Information given ▸
────

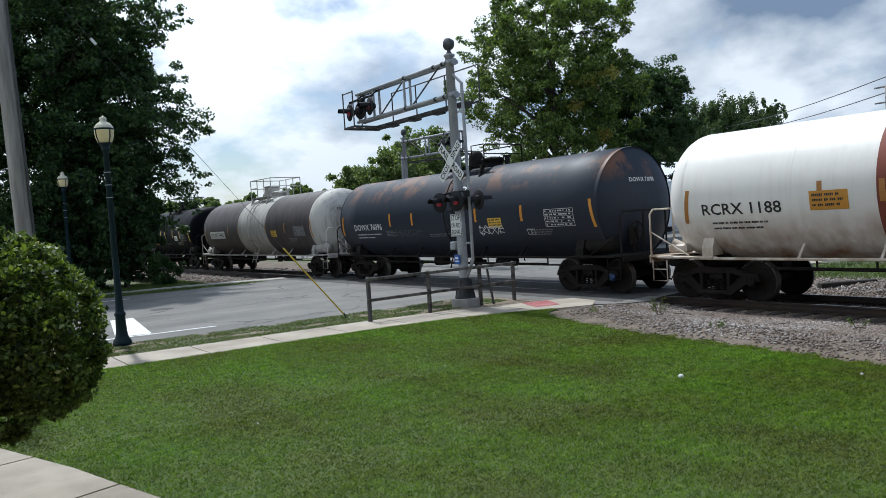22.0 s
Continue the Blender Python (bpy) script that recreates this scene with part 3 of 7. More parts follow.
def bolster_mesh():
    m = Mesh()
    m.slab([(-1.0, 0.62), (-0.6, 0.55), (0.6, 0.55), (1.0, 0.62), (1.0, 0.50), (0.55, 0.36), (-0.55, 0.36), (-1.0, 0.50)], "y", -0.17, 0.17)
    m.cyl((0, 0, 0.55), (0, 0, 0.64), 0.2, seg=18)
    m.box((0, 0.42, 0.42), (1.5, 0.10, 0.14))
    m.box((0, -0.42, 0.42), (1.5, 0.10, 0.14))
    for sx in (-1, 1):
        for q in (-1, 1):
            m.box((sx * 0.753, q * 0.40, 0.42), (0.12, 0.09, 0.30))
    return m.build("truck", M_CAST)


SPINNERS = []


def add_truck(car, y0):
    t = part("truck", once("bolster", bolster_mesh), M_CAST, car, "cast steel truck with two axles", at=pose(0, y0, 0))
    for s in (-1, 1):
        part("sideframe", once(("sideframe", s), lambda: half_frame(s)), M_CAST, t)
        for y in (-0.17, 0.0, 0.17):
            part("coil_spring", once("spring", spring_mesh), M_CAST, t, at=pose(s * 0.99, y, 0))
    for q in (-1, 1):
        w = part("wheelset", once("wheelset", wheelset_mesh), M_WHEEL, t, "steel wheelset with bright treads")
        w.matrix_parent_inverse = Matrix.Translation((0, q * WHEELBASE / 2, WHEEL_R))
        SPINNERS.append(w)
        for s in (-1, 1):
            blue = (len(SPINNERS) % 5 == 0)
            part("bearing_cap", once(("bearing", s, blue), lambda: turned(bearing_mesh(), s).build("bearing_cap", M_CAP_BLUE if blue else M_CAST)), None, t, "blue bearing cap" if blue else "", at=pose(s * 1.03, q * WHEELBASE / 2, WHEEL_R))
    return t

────

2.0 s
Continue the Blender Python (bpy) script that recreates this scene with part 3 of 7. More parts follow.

────

Task statement ▸ Each line of the material above either contains the word "with" or does not; state how many do, and nothing else.

Answer to this problem ▸ 4